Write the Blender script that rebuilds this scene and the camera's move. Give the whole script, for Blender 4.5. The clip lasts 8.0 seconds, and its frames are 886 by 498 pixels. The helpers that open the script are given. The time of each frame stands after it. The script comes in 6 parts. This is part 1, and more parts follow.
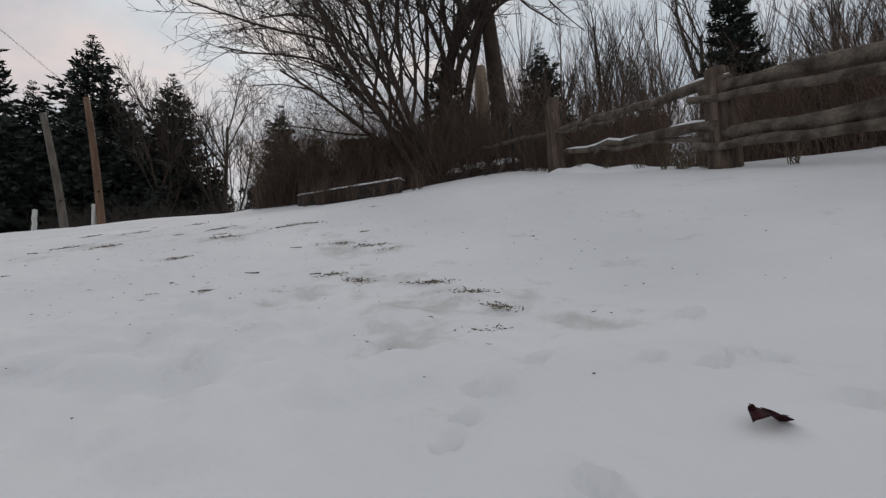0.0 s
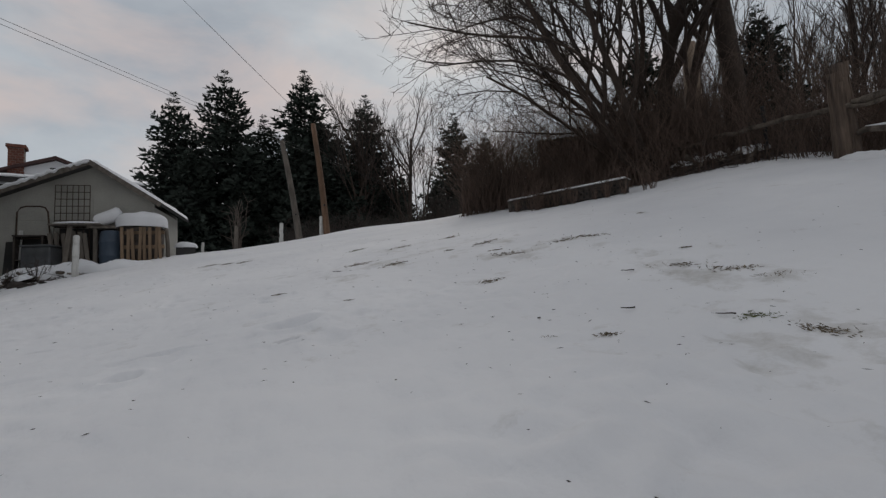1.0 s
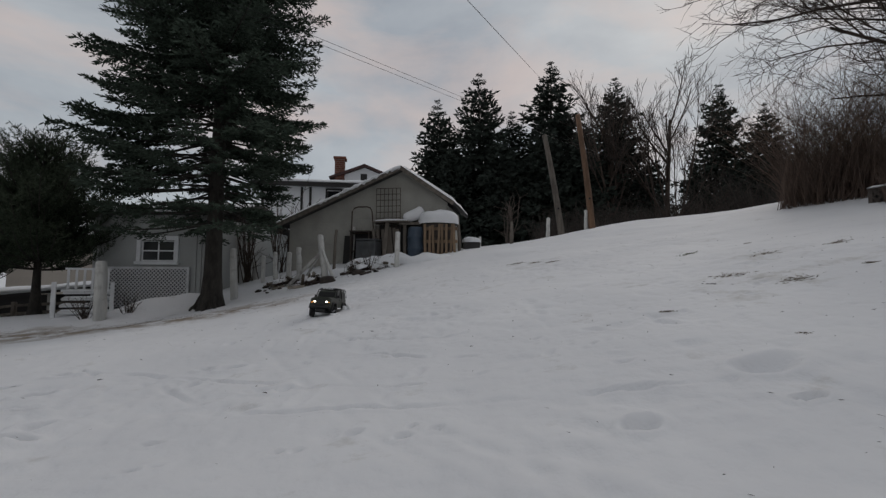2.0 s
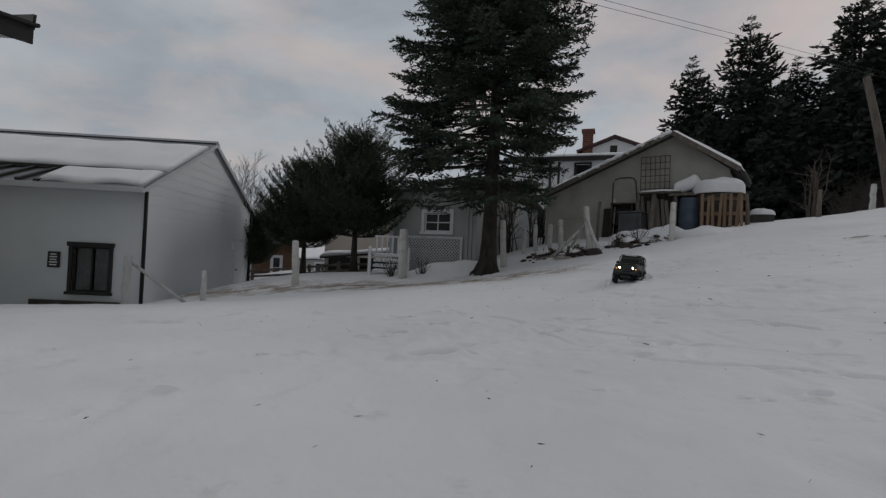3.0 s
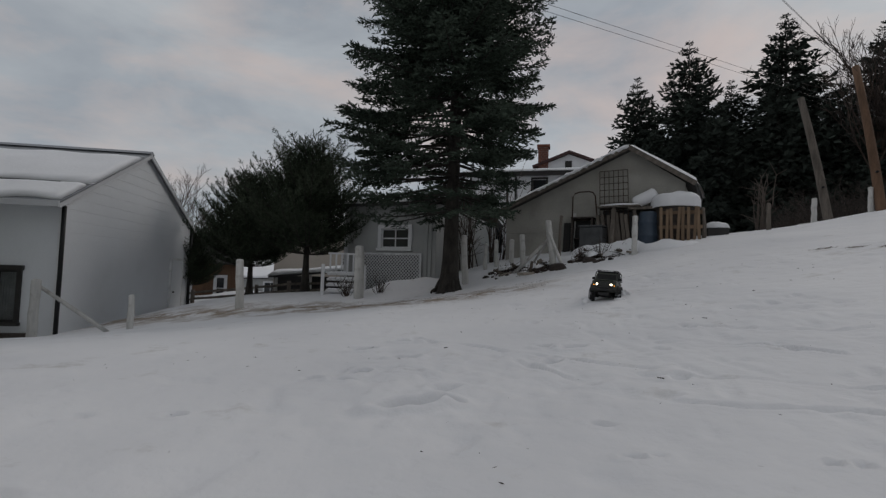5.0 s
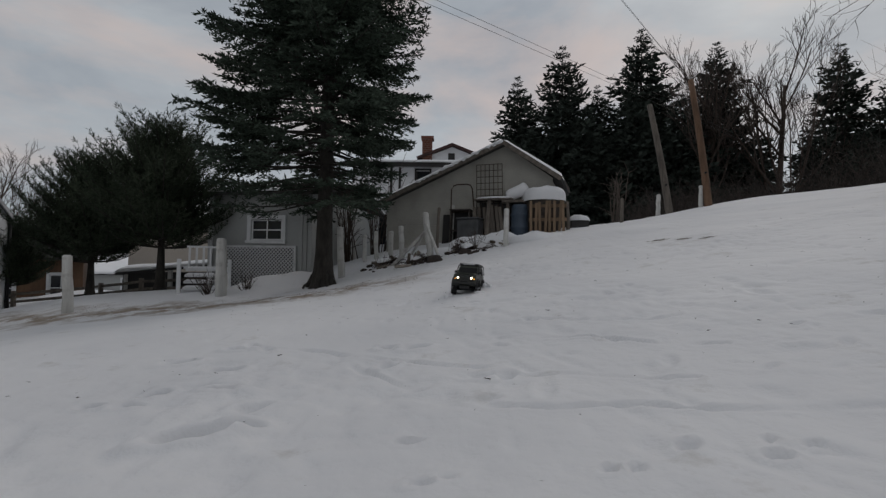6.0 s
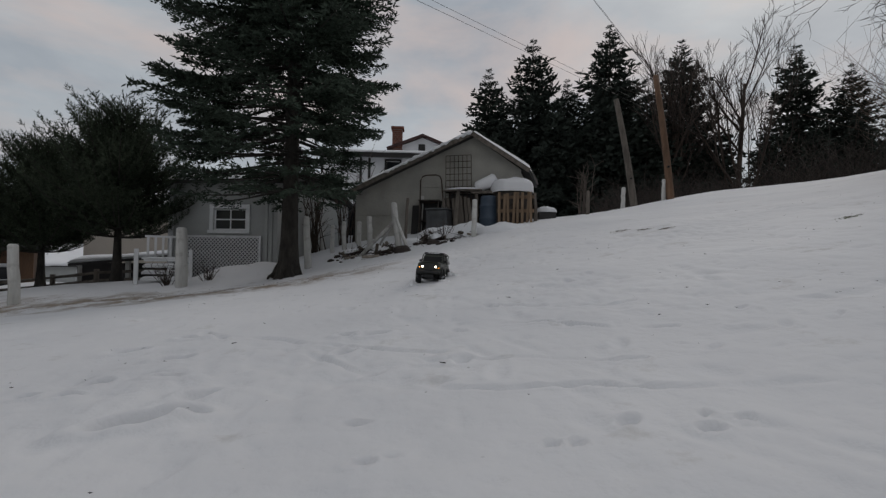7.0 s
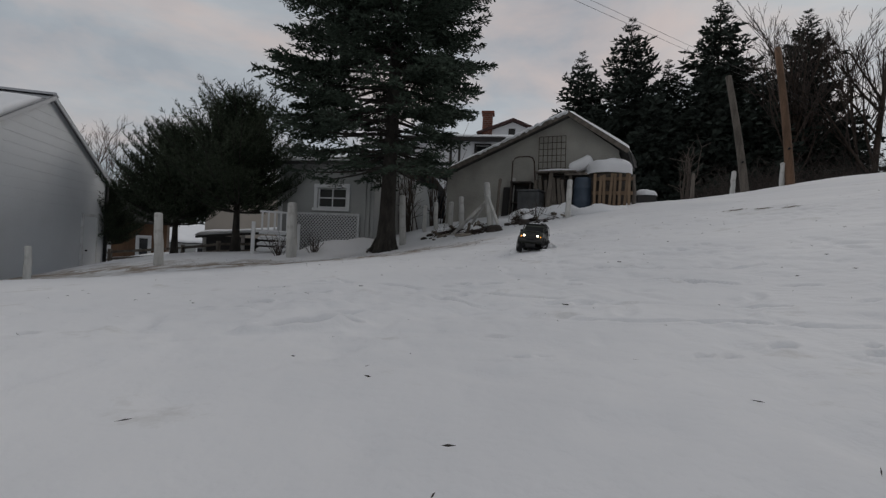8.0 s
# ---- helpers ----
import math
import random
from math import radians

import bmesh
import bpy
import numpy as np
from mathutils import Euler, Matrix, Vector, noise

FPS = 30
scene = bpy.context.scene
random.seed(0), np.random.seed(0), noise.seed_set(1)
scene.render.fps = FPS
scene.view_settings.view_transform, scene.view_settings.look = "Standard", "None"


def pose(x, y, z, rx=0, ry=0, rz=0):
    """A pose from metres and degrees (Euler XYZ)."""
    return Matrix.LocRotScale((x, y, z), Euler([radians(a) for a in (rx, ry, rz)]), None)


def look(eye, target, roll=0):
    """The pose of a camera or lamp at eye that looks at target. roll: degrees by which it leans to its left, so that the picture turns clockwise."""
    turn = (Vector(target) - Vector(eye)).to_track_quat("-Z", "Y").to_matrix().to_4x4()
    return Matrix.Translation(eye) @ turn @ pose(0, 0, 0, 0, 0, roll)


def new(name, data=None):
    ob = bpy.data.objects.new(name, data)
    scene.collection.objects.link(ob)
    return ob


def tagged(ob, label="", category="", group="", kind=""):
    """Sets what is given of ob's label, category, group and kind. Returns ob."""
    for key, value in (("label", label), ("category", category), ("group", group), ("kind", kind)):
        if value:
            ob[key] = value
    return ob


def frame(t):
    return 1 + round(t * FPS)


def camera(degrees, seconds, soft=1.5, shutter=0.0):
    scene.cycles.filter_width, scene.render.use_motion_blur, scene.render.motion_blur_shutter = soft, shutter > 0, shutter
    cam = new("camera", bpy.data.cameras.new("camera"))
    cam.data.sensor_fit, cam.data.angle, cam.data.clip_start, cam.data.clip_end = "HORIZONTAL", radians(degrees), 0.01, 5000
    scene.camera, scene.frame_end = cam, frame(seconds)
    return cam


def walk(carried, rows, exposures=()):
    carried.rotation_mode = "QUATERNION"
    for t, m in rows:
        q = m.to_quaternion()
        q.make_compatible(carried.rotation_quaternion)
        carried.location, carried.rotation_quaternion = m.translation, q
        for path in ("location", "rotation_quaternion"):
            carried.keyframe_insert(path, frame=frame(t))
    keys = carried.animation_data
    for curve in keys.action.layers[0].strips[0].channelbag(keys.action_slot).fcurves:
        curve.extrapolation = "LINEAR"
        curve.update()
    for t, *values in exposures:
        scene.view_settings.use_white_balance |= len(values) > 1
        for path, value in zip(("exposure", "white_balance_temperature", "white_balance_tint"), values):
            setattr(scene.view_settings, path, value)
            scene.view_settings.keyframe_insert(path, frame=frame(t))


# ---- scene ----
# ---------------------------------------------------------------- camera
cam = camera(87.3, 8.0, soft=1.35)
ROWS = [
    # t, x, y, z, yaw to the left of +y, pitch up, roll
    (0.0, 2.312, -2.38, 0.255, -51.53, 3.72, -3.5),
    (0.5, 2.051, -1.826, 0.42, -42.53, 3.94, -3.21),
    (1.0, 1.747, -1.293, 0.508, -32.2, 4.65, -2.89),
    (1.5, 1.155, -0.706, 0.668, -20.45, 4.87, -1.97),
    (2.0, 0.76, -0.56, 0.706, -4.7, 4.09, 0.42),
    (2.2, 0.65, -0.60, 0.690, 1.63, 3.33, 1.62),
    (3.3, -0.366, -0.688, 0.502, 28.02, 0.39, 1.45),
    (3.5, -0.50, -0.678, 0.516, 30.39, 0.58, 0.59),
    (4.0, -0.567, -0.504, 0.53, 29.04, 1.85, 1.42),
    (4.2, -0.52, -0.43, 0.52, 25.79, 3.15, 2.28),
    (5.3, -0.304, -0.193, 0.583, 13.58, 3.19, 1.07),
    (5.5, -0.26, -0.13, 0.61, 10.85, 3.53, 0.53),
    (6.0, -0.074, -0.022, 0.6, 3.48, 2.11, 0.93),
    (6.5, -0.011, 0.011, 0.605, 0.17, 2.03, 1.14),
    (7.0, 0.001, -0.009, 0.565, 0.02, 1.23, 0.99),
    (7.5, -0.018, -0.013, 0.489, 3.23, 0.61, 2.44),
    (8.0, -0.191, -0.111, 0.335, 9.93, -0.27, 2.86),
]


def row_pose(x, y, z, yaw, pitch, roll):
    a, p = radians(yaw), radians(pitch)
    way = Vector((-math.sin(a) * math.cos(p), math.cos(a) * math.cos(p), math.sin(p)))
    eye = Vector((x, y, z))
    return look(eye, eye + way, roll)


walk(cam, [(r[0], row_pose(*r[1:])) for r in ROWS],
     exposures=[(0.0, 0.24), (0.5, 0.1), (1.0, -0.12), (1.5, -0.15), (2.0, -0.2), (3.3, -0.3), (4.2, -0.29), (5.5, -0.27), (6.5, -0.22), (8.0, -0.2)])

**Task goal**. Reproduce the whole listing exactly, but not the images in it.

**Task response**.
Write the Blender script that rebuilds this scene and the camera's move. Give the whole script, for Blender 4.5. The clip lasts 8.0 seconds, and its frames are 886 by 498 pixels. The helpers that open the script are given. The time of each frame stands after it. The script comes in 6 parts. This is part 1, and more parts follow.
0.0 s
1.0 s
2.0 s
3.0 s
5.0 s
6.0 s
7.0 s
8.0 s
# ---- helpers ----
import math
import random
from math import radians

import bmesh
import bpy
import numpy as np
from mathutils import Euler, Matrix, Vector, noise

FPS = 30
scene = bpy.context.scene
random.seed(0), np.random.seed(0), noise.seed_set(1)
scene.render.fps = FPS
scene.view_settings.view_transform, scene.view_settings.look = "Standard", "None"


def pose(x, y, z, rx=0, ry=0, rz=0):
    """A pose from metres and degrees (Euler XYZ)."""
    return Matrix.LocRotScale((x, y, z), Euler([radians(a) for a in (rx, ry, rz)]), None)


def look(eye, target, roll=0):
    """The pose of a camera or lamp at eye that looks at target. roll: degrees by which it leans to its left, so that the picture turns clockwise."""
    turn = (Vector(target) - Vector(eye)).to_track_quat("-Z", "Y").to_matrix().to_4x4()
    return Matrix.Translation(eye) @ turn @ pose(0, 0, 0, 0, 0, roll)


def new(name, data=None):
    ob = bpy.data.objects.new(name, data)
    scene.collection.objects.link(ob)
    return ob


def tagged(ob, label="", category="", group="", kind=""):
    """Sets what is given of ob's label, category, group and kind. Returns ob."""
    for key, value in (("label", label), ("category", category), ("group", group), ("kind", kind)):
        if value:
            ob[key] = value
    return ob


def frame(t):
    return 1 + round(t * FPS)


def camera(degrees, seconds, soft=1.5, shutter=0.0):
    scene.cycles.filter_width, scene.render.use_motion_blur, scene.render.motion_blur_shutter = soft, shutter > 0, shutter
    cam = new("camera", bpy.data.cameras.new("camera"))
    cam.data.sensor_fit, cam.data.angle, cam.data.clip_start, cam.data.clip_end = "HORIZONTAL", radians(degrees), 0.01, 5000
    scene.camera, scene.frame_end = cam, frame(seconds)
    return cam


def walk(carried, rows, exposures=()):
    carried.rotation_mode = "QUATERNION"
    for t, m in rows:
        q = m.to_quaternion()
        q.make_compatible(carried.rotation_quaternion)
        carried.location, carried.rotation_quaternion = m.translation, q
        for path in ("location", "rotation_quaternion"):
            carried.keyframe_insert(path, frame=frame(t))
    keys = carried.animation_data
    for curve in keys.action.layers[0].strips[0].channelbag(keys.action_slot).fcurves:
        curve.extrapolation = "LINEAR"
        curve.update()
    for t, *values in exposures:
        scene.view_settings.use_white_balance |= len(values) > 1
        for path, value in zip(("exposure", "white_balance_temperature", "white_balance_tint"), values):
            setattr(scene.view_settings, path, value)
            scene.view_settings.keyframe_insert(path, frame=frame(t))


# ---- scene ----
# ---------------------------------------------------------------- camera
cam = camera(87.3, 8.0, soft=1.35)
ROWS = [
    # t, x, y, z, yaw to the left of +y, pitch up, roll
    (0.0, 2.312, -2.38, 0.255, -51.53, 3.72, -3.5),
    (0.5, 2.051, -1.826, 0.42, -42.53, 3.94, -3.21),
    (1.0, 1.747, -1.293, 0.508, -32.2, 4.65, -2.89),
    (1.5, 1.155, -0.706, 0.668, -20.45, 4.87, -1.97),
    (2.0, 0.76, -0.56, 0.706, -4.7, 4.09, 0.42),
    (2.2, 0.65, -0.60, 0.690, 1.63, 3.33, 1.62),
    (3.3, -0.366, -0.688, 0.502, 28.02, 0.39, 1.45),
    (3.5, -0.50, -0.678, 0.516, 30.39, 0.58, 0.59),
    (4.0, -0.567, -0.504, 0.53, 29.04, 1.85, 1.42),
    (4.2, -0.52, -0.43, 0.52, 25.79, 3.15, 2.28),
    (5.3, -0.304, -0.193, 0.583, 13.58, 3.19, 1.07),
    (5.5, -0.26, -0.13, 0.61, 10.85, 3.53, 0.53),
    (6.0, -0.074, -0.022, 0.6, 3.48, 2.11, 0.93),
    (6.5, -0.011, 0.011, 0.605, 0.17, 2.03, 1.14),
    (7.0, 0.001, -0.009, 0.565, 0.02, 1.23, 0.99),
    (7.5, -0.018, -0.013, 0.489, 3.23, 0.61, 2.44),
    (8.0, -0.191, -0.111, 0.335, 9.93, -0.27, 2.86),
]


def row_pose(x, y, z, yaw, pitch, roll):
    a, p = radians(yaw), radians(pitch)
    way = Vector((-math.sin(a) * math.cos(p), math.cos(a) * math.cos(p), math.sin(p)))
    eye = Vector((x, y, z))
    return look(eye, eye + way, roll)


walk(cam, [(r[0], row_pose(*r[1:])) for r in ROWS],
     exposures=[(0.0, 0.24), (0.5, 0.1), (1.0, -0.12), (1.5, -0.15), (2.0, -0.2), (3.3, -0.3), (4.2, -0.29), (5.5, -0.27), (6.5, -0.22), (8.0, -0.2)])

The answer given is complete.